_REQUEST_
Repeat the data below exactly, dropping any pictures it holds.

_INFORMATION SHOWN_
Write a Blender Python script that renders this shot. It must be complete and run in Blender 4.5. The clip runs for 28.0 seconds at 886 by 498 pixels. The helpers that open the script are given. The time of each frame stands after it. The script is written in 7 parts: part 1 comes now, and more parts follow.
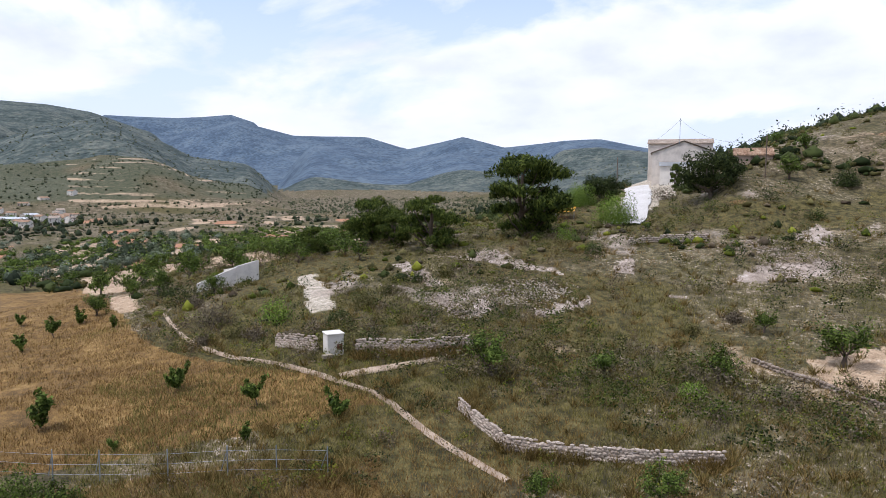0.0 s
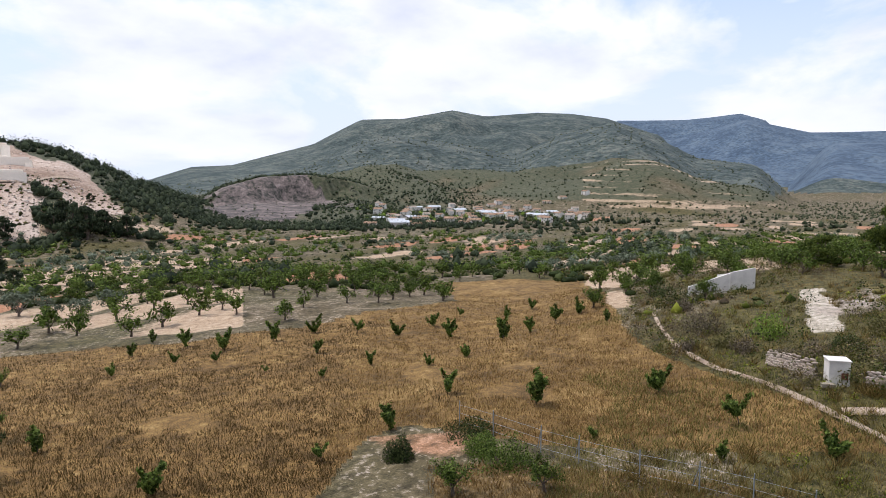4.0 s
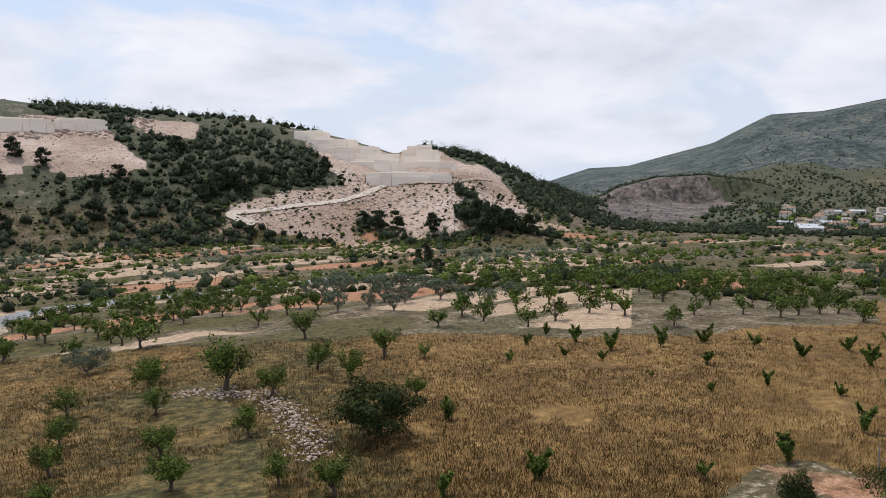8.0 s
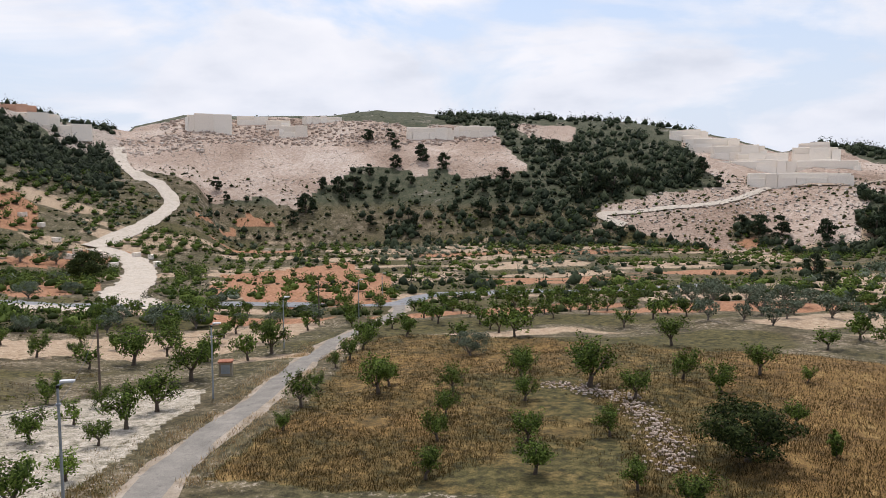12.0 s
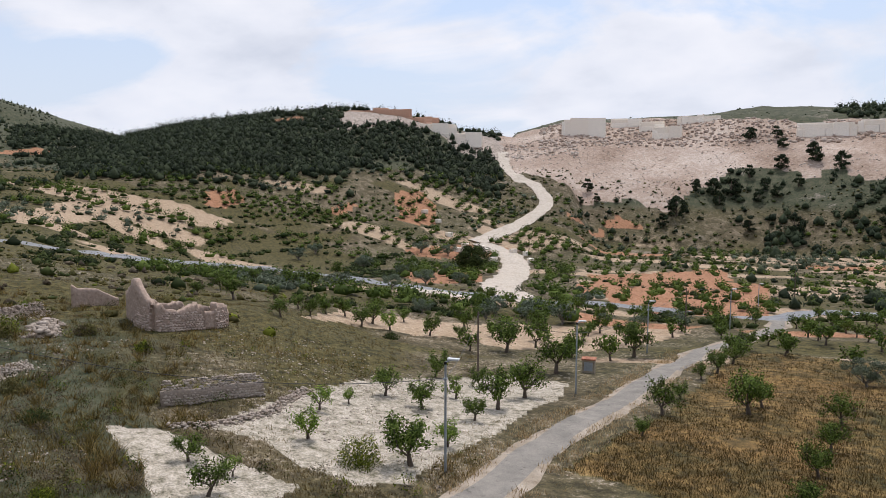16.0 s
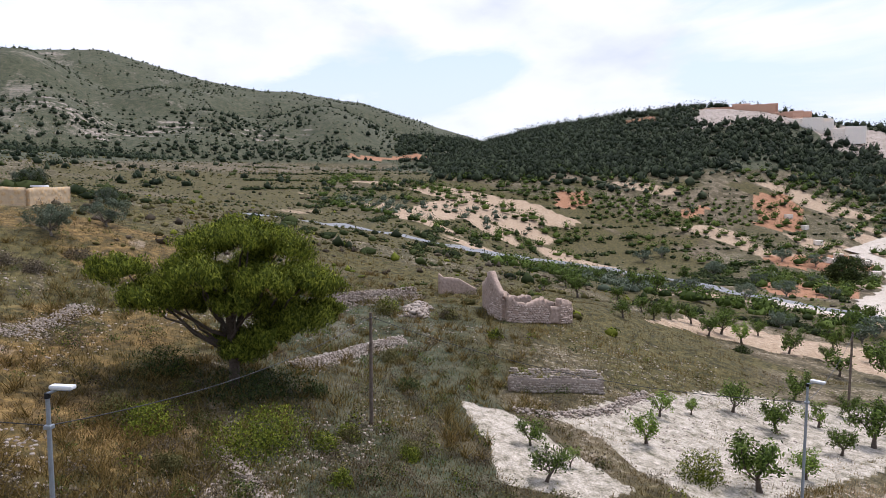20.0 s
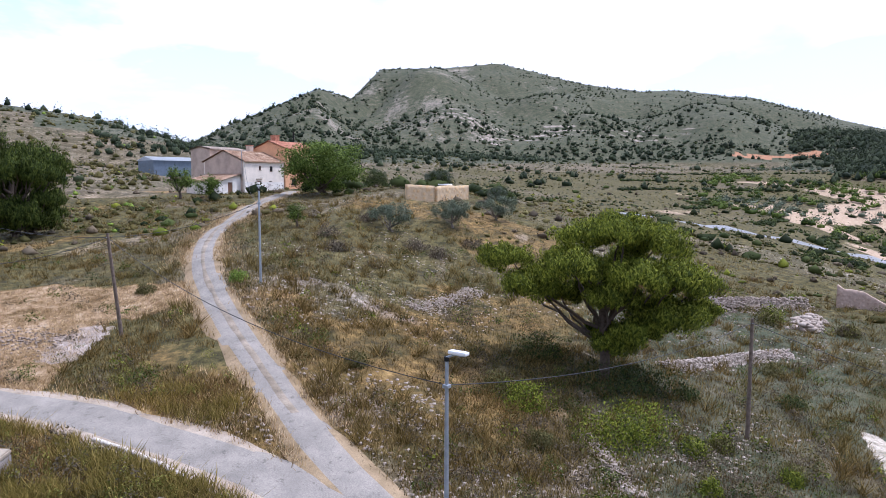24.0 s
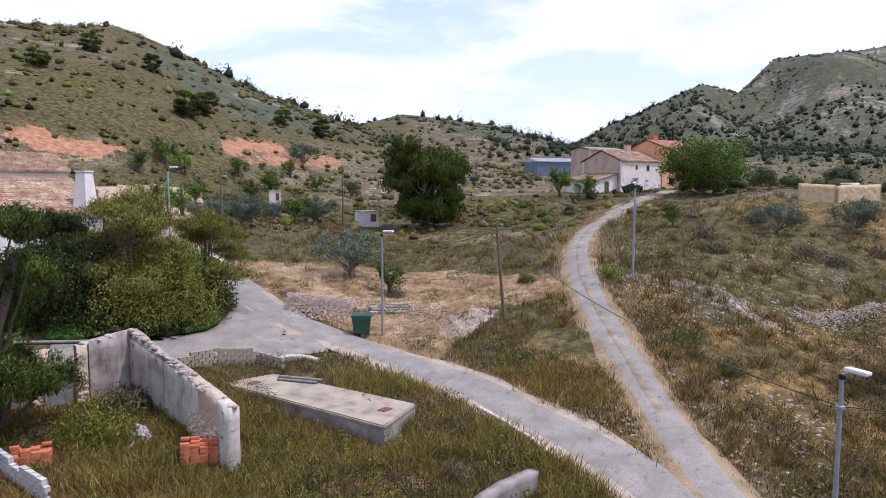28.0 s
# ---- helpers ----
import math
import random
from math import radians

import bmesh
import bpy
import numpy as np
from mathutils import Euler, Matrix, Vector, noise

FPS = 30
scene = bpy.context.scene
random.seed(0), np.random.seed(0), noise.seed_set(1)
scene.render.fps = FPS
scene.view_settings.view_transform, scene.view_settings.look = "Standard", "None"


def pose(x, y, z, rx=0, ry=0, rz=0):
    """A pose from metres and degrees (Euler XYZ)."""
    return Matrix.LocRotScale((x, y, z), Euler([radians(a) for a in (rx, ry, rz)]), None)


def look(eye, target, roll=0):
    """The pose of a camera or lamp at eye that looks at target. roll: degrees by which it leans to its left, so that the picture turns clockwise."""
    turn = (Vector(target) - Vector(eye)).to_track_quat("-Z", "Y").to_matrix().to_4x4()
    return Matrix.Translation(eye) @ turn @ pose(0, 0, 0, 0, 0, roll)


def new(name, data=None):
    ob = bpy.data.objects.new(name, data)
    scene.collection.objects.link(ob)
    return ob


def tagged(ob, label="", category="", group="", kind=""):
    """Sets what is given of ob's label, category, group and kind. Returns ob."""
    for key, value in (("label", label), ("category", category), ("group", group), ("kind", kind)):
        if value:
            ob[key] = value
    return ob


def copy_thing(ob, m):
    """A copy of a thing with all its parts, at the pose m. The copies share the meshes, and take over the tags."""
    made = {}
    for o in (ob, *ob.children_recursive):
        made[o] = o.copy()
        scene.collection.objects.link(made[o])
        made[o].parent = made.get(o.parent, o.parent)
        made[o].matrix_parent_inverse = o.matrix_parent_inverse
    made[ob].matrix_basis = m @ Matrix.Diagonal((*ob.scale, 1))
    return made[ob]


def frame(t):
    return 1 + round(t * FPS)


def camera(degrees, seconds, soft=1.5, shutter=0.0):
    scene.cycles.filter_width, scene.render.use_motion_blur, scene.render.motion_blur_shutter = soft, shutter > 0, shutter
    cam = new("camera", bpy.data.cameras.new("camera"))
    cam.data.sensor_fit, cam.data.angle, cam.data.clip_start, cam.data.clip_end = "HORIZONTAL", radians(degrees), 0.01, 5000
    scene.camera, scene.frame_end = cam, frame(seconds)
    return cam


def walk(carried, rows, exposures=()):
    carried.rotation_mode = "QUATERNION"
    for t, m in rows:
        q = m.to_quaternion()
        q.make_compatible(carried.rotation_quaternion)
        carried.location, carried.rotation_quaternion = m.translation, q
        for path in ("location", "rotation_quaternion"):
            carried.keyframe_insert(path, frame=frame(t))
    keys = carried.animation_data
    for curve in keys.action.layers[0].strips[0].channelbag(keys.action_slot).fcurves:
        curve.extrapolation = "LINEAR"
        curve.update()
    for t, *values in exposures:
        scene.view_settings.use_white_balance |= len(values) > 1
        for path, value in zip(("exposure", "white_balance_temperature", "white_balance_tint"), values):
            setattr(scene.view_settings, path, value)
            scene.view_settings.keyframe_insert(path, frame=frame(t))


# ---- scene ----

_FULL SOLUTION_
Write a Blender Python script that renders this shot. It must be complete and run in Blender 4.5. The clip runs for 28.0 seconds at 886 by 498 pixels. The helpers that open the script are given. The time of each frame stands after it. The script is written in 7 parts: part 1 comes now, and more parts follow.
0.0 s
4.0 s
8.0 s
12.0 s
16.0 s
20.0 s
24.0 s
28.0 s
# ---- helpers ----
import math
import random
from math import radians

import bmesh
import bpy
import numpy as np
from mathutils import Euler, Matrix, Vector, noise

FPS = 30
scene = bpy.context.scene
random.seed(0), np.random.seed(0), noise.seed_set(1)
scene.render.fps = FPS
scene.view_settings.view_transform, scene.view_settings.look = "Standard", "None"


def pose(x, y, z, rx=0, ry=0, rz=0):
    """A pose from metres and degrees (Euler XYZ)."""
    return Matrix.LocRotScale((x, y, z), Euler([radians(a) for a in (rx, ry, rz)]), None)


def look(eye, target, roll=0):
    """The pose of a camera or lamp at eye that looks at target. roll: degrees by which it leans to its left, so that the picture turns clockwise."""
    turn = (Vector(target) - Vector(eye)).to_track_quat("-Z", "Y").to_matrix().to_4x4()
    return Matrix.Translation(eye) @ turn @ pose(0, 0, 0, 0, 0, roll)


def new(name, data=None):
    ob = bpy.data.objects.new(name, data)
    scene.collection.objects.link(ob)
    return ob


def tagged(ob, label="", category="", group="", kind=""):
    """Sets what is given of ob's label, category, group and kind. Returns ob."""
    for key, value in (("label", label), ("category", category), ("group", group), ("kind", kind)):
        if value:
            ob[key] = value
    return ob


def copy_thing(ob, m):
    """A copy of a thing with all its parts, at the pose m. The copies share the meshes, and take over the tags."""
    made = {}
    for o in (ob, *ob.children_recursive):
        made[o] = o.copy()
        scene.collection.objects.link(made[o])
        made[o].parent = made.get(o.parent, o.parent)
        made[o].matrix_parent_inverse = o.matrix_parent_inverse
    made[ob].matrix_basis = m @ Matrix.Diagonal((*ob.scale, 1))
    return made[ob]


def frame(t):
    return 1 + round(t * FPS)


def camera(degrees, seconds, soft=1.5, shutter=0.0):
    scene.cycles.filter_width, scene.render.use_motion_blur, scene.render.motion_blur_shutter = soft, shutter > 0, shutter
    cam = new("camera", bpy.data.cameras.new("camera"))
    cam.data.sensor_fit, cam.data.angle, cam.data.clip_start, cam.data.clip_end = "HORIZONTAL", radians(degrees), 0.01, 5000
    scene.camera, scene.frame_end = cam, frame(seconds)
    return cam


def walk(carried, rows, exposures=()):
    carried.rotation_mode = "QUATERNION"
    for t, m in rows:
        q = m.to_quaternion()
        q.make_compatible(carried.rotation_quaternion)
        carried.location, carried.rotation_quaternion = m.translation, q
        for path in ("location", "rotation_quaternion"):
            carried.keyframe_insert(path, frame=frame(t))
    keys = carried.animation_data
    for curve in keys.action.layers[0].strips[0].channelbag(keys.action_slot).fcurves:
        curve.extrapolation = "LINEAR"
        curve.update()
    for t, *values in exposures:
        scene.view_settings.use_white_balance |= len(values) > 1
        for path, value in zip(("exposure", "white_balance_temperature", "white_balance_tint"), values):
            setattr(scene.view_settings, path, value)
            scene.view_settings.keyframe_insert(path, frame=frame(t))


# ---- scene ----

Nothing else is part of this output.